Erding:Faustdick hinter den Ohren

19-jährige Angeklagte muss sich unter anderem wegen gefährlicher Körperverletzung verantworten

Die Klasse 7a aus Finsing hat einen ungewöhnlichen Schultag: Sie dürfen zusammen mit ihrem Lehrer eine Schöffengerichtsverhandlung am Amtsgericht Erding mitverfolgen. Es geht um gefährliche Körperverletzung, Beleidigung, Bedrohung und Vermittlung bei einem Drogengeschäft. Als das Verfahren aufgerufen wird, schert ein junges Mädchen aus der Schülergruppe aus und setzt sich auf die Anklagebank: 1,50 Meter klein, zierlich, madonnenhafte Gesichtszüge. Die 19-Jährige, die früher in Oberding gewohnt hat, hat sich massiv mit ehemaligen Klassenkameradinnen gezofft. Eine soll sie bei einem zufälligen Treffen am Erdinger Bahnhof in den Bauch getreten haben, dann soll sie sie am Kopf gepackt und dreimal gegen einen Bauzaun geschlagen haben. Und das ist nur eine von drei Anklagen, die die Staatsanwaltschaft gegen sie erhebt. Die Kleine hat es offenbar faustdick hinter den Ohren.

Allerdings wird gleich zu Prozessbeginn klar, dass die Beweisführung nicht einfach werden wird. Drei von vier Zeuginnen sind nicht erschienen. Die Freundin der Angeklagten, die bei der Schlägerei dabei war, soll in Mannheim untergetaucht sein. Der Vorsitzende Richter Michael Lefkaditis konnte sie weder mit Hilfe des Einwohnermeldeamtes noch mit polizeilicher Unterstützung zu dem Prozess laden. Auch die Freundin des Opfers ist nicht gekommen. Sie befinde sich auf Klassenfahrt und wisse nichts von einer Vorladung, teilt die einzige Zeugin, das damalige Opfer, mit. Darüber hinaus konnte auch die ermittelnde Polizeibeamtin nicht kommen; ihr Kind ist kurzfristig erkrankt und habe hohes Fieber. Schöne Bescherung.

Neben der Schlägerei am Bahnhof wirft die Staatsanwaltschaft der Angeklagten vor, sie habe bei einem kleinen Geschäft mit Marihuana den Kontakt zwischen einem Interessenten und einem Verkäufer hergestellt.

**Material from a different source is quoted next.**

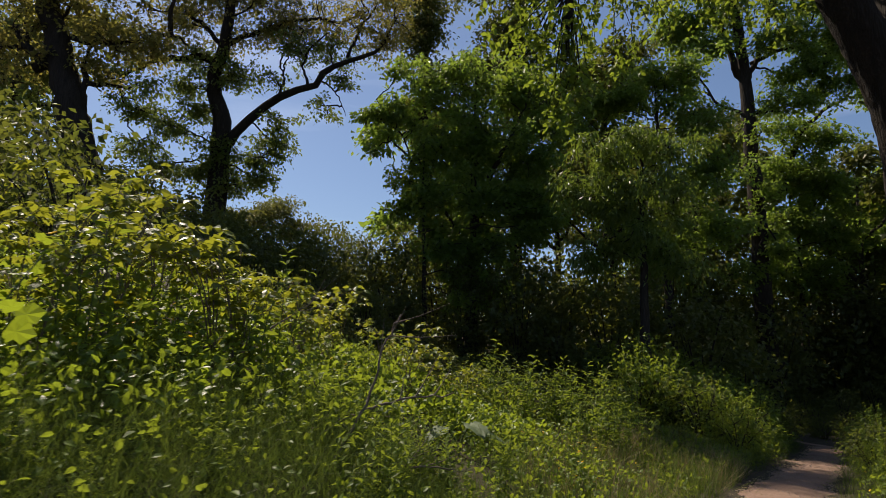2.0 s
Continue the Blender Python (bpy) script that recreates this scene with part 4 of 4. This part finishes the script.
grass(rng_c, 9000, -4, 14, 0.85, 4.5, 0.42, M_GRASS, "grass", "long green grass on the bank", lambda u, v: drift(u, v, 5.0) > 0.1)
grass(rng_c, 8000, 5, 22, 0.6, 3.4, 0.45, M_GRASS, "grass", "green grass along the path edge", lambda u, v: v - path_middle(u) - path_half(u) < 1.6)
grass(rng_c, 15000, 4, 22, -4, 0.3, 0.42, M_GRASS, "grass", "green grass along the path edge")
grass(rng_c, 6000, -6, 6, -5, -0.5, 0.4, M_GRASS, "grass", "green grass along the path edge")
low_cover(rng_c, 12000, -6, 20, -6, 0.2, 0.3, 0.08, DIAMOND, M_HERB, "low_weeds", "low green weeds beside the path")
grass(rng_c, 34000, 0.0, 4.4, 1.1, 3.4, 0.5, M_GRASS, "grass", "fine long arching grass on the bank", None, 0.9, FINE)
grass(rng_c, 3600, 5.5, 13.5, 1.2, 3.6, 0.5, M_STRAW, "dry_grass", "pale dry grass stalks among the weeds", lambda u, v: drift(u, v, 1.2) > 0.1, 0.38)

grass(rng_c, 1500, 9.8, 11.6, 2.4, 3.5, 0.55, M_STRAW, "dry_grass", "tuft of pale seeding grass at the foot of the bank", None, 0.25)


dock = [weed_thing("low_herb", tall_herb(np.random.default_rng(180 + i)), "small leafy herb growing through the grass", "small herbs in the grass") for i in range(3)]
plant_out(dock, strewn(rng_p, 34, 1.2, 6.0, 1.5, 3.3), rng_p, 0.4, 0.75)


# fallen boughs and dead twigs among the weeds
def dead_bough(points, r, seed, label):
    rng = np.random.default_rng(seed)
    p = np.array(points, float)
    base = p[0].copy()
    top = thing("dead_branch", base, label, "branch")
    line = curve_through(p - base, 18)
    line[1:] += rng.normal(size=(17, 3)) * r * 0.6
    part("stem", tube(line, r, r * 0.35, 7, 0.08, rng), M_TWIG, top, smooth=True)
    for k in (8, 11, 13, 15):
        d = unit(line[k] - line[k - 2]) + rng.normal(size=3) * 0.6
        part("twig", tube(curve_through([line[k], line[k] + d * 0.1, line[k] + d * 0.22 + (0, 0, 0.03)], 5), r * 0.45, r * 0.12, 5), M_TWIG, top, smooth=True)


dead_bough([(-0.5, 4.5, 0.72), (-0.2, 4.68, 0.82), (0.05, 4.8, 0.9), (0.42, 4.98, 0.93)], 0.014, 91, "bare brown dead branch lying in the weeds")
dead_bough([(-0.3, 4.2, 0.5), (-0.12, 4.5, 0.95), (-0.05, 4.6, 1.3), (0.05, 4.7, 1.5)], 0.012, 92, "dry upright twig above the weeds")
dead_bough([(-1.6, 5.2, 1.2), (-1.2, 5.6, 1.45), (-0.9, 5.9, 1.72)], 0.013, 93, "grey dead stick leaning in the brambles")
dead_bough([(-0.5, 4.3, 0.5), (0.0, 4.4, 0.52), (0.45, 4.5, 0.5)], 0.012, 94, "pale fallen stick among low weeds")


# grit and stones on the path
def stones():
    rng = np.random.default_rng(3)
    u = rng.uniform(3, 24, 2600)
    v = path_middle(u) + rng.uniform(-1, 1, 2600) * path_half(u)
    x, y = xy_of(u, v)
    p = on_land(x, y) + (0, 0, 0.02)
    cube = np.array([(1, 0, 0), (-1, 0, 0), (0, 1, 0), (0, -1, 0), (0, 0, 0.7), (0, 0, -0.7)], float)
    tri = np.array([(0, 2, 4), (2, 1, 4), (1, 3, 4), (3, 0, 4), (2, 0, 5), (1, 2, 5), (3, 1, 5), (0, 3, 5)])
    s = rng.uniform(0.006, 0.022, (2600, 1, 1)) * rng.uniform(0.6, 1.4, (2600, 6, 1))
    vv = p[:, None] + cube[None] * s
    ff = tri[None] + (np.arange(2600) * 6)[:, None, None]
    tagged(part("pebbles", (vv.reshape(-1, 3), ff.reshape(-1, 3)), M_STONE), "small pale stones and grit on the path", "stones", kind="stuff")


stones()


def path_litter(rng):
    """Fallen leaves and bits of twig, thickest along the path's edges."""
    n = 1500
    u = rng.uniform(2, 24, n)
    side = np.where(rng.random(n) < 0.5, -1, 1) * (1 - rng.uniform(0, 0.75, n) ** 1.6)
    x, y = xy_of(u, path_middle(u) + side * path_half(u))
    p = on_land(x, y) + (0, 0, 0.026)
    way = rng.normal(size=p.shape) * (1, 1, 0.12)
    tagged(part("path_litter", leaves(p, way, np.array([0, 0, 1.0]) + rng.normal(size=p.shape) * 0.25, rng.uniform(0.02, 0.06, n), DIAMOND), M_STRAW),
           "dry fallen leaves and twig bits on the path", "leaf litter", kind="stuff")


path_litter(np.random.default_rng(33))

Der Interessent sei über Facebook an sie herangetreten, räumte die Angeklagte ein, sie habe ihn jedoch nicht gekannt. Sie habe ihm mitgeteilt, sie selbst sei "raus aus der Sache", könne aber einen Kontakt zu einem Dealer herstellen. Der Handel fand dann in ihrer Begleitung in Puchheim statt. Dort sollte Marihuana im Wert von 20 bis 30 Euro den Besitzer wechseln. Doch der Dealer zockte den Interessenten ab und verschwand mit dem Geld. Der Angeklagten legte man dennoch zur Last, beim Erwerb von Betäubungsmitteln behilflich gewesen zu sein.

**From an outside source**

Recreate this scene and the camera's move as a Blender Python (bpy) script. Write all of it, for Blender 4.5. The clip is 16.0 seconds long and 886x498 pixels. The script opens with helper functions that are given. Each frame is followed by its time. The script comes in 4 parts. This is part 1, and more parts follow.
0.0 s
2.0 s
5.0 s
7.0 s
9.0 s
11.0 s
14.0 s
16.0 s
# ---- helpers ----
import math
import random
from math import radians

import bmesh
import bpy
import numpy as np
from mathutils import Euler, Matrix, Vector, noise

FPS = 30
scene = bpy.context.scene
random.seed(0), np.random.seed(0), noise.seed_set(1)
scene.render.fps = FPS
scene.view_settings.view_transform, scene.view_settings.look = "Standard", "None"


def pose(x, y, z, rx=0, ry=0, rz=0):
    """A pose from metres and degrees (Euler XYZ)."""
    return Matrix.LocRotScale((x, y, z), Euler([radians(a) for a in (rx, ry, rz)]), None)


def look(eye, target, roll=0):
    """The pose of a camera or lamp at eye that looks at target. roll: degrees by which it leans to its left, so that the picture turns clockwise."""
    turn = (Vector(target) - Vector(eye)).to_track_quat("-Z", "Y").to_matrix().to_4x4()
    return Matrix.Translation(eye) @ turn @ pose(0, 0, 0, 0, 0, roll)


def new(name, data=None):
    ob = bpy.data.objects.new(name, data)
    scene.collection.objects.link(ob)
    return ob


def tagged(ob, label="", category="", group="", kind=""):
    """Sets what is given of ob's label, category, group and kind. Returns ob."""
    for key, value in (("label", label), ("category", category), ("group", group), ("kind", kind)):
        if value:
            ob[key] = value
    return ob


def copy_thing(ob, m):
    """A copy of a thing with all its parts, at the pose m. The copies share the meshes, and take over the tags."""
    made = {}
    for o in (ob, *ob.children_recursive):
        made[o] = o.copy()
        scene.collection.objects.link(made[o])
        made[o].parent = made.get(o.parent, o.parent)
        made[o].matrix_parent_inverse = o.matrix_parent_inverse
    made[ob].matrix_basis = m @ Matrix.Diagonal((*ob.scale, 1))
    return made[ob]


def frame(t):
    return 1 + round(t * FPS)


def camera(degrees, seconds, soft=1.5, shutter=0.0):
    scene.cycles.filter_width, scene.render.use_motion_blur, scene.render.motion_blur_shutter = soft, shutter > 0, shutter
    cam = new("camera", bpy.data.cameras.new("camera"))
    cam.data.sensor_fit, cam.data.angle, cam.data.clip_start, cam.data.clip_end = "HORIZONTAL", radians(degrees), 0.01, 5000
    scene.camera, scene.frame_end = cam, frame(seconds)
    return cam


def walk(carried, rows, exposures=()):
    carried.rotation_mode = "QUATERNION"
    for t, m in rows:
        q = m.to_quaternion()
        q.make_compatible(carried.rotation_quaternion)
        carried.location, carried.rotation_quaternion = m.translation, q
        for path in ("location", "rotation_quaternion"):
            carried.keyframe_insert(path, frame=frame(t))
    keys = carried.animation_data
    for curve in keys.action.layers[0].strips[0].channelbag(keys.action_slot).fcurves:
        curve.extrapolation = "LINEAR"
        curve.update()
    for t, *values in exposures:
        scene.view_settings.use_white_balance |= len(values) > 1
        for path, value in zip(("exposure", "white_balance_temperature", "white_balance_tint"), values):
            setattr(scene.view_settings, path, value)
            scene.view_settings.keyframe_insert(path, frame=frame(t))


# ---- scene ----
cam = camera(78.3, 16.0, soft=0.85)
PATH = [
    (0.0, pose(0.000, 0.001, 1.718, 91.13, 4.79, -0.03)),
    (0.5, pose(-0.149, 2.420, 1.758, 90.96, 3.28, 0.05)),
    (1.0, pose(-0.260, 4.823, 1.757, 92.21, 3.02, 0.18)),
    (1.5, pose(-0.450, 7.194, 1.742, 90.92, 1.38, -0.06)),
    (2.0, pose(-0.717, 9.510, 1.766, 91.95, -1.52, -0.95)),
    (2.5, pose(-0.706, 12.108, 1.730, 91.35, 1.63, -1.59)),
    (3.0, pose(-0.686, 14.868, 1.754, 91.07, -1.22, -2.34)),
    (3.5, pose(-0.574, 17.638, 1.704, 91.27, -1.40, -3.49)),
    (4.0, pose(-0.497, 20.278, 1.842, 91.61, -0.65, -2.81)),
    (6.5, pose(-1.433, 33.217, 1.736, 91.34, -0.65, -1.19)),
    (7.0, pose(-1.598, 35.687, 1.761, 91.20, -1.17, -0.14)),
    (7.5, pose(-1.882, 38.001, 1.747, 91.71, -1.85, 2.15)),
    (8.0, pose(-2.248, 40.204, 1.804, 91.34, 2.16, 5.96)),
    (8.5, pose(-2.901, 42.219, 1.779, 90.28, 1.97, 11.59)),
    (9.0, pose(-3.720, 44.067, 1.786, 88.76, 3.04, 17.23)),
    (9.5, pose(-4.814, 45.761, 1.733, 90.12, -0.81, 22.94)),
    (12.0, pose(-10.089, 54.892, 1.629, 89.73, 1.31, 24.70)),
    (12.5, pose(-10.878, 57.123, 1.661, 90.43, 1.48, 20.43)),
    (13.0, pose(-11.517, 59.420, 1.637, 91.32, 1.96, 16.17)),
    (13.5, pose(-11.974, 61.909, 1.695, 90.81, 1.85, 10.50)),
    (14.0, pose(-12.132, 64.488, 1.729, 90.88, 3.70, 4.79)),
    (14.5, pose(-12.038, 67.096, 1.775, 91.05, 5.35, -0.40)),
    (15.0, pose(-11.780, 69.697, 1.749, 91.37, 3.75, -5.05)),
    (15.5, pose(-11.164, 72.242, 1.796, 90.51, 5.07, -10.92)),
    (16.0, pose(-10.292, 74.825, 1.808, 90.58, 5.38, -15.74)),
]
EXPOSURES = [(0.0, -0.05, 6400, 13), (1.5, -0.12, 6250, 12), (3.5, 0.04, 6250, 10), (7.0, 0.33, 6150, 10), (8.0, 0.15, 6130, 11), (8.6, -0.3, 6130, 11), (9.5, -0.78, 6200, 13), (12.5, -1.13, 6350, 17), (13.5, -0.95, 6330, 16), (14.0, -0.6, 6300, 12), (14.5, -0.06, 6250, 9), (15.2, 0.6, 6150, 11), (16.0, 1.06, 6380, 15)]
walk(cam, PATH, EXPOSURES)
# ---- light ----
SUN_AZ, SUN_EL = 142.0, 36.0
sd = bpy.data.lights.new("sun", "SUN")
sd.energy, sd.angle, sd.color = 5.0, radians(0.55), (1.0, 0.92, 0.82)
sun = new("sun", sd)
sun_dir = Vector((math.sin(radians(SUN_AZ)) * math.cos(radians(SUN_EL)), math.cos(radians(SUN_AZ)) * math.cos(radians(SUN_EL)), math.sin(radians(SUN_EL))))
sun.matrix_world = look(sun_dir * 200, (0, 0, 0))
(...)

Beim dritten Anklagepunkt spielten ebenfalls soziale Medien eine Rolle. Die Freundin der Angeklagten, die bei der Schlägerei dabei war, wohnte offenbar eine Zeit lang bei ihr. Das nutzte die Freundin aus, um unter dem Namen der Angeklagten Kleidung online zu bestellen und sich zuschicken zu lassen. Bezahlt hat sie die Kleidung zwar nicht, sie knipste aber Selfies von sich, während sie die neuen Klamotten trug und stellte die Bilder auf Facebook. Schließlich kam die Polizei dahinter und die Mutter der Angeklagten warf sie aus der Wohnung. Danach soll die Angeklagte ihre ehemalige Freundin per Whatsapp bedroht und beleidigt haben: die Beleidigungen waren derber sexueller Natur, und gedroht habe sie, sie werde die Freundin "zusammenschlagen, bis sie an ihrem Blut erstickt". Vor Gericht dementierte die Angeklagte jedoch, dass diese Beleidigungen und Bedrohungen von ihr stammten. Die Freundin habe vielmehr ihren gemeinsamen Partneraccount genutzt, um ihr diese Schmähungen anzuhängen; aus Rache, weil sie aus der Wohnung geflogen sei.

Um doch noch Licht in diese verworrene Geschichte zu bringen, beraumte Richter Lefkaditis einen Fortsetzungstermin am 1. März an, wobei er erneut versuchen will, weitere Zeugen zu laden.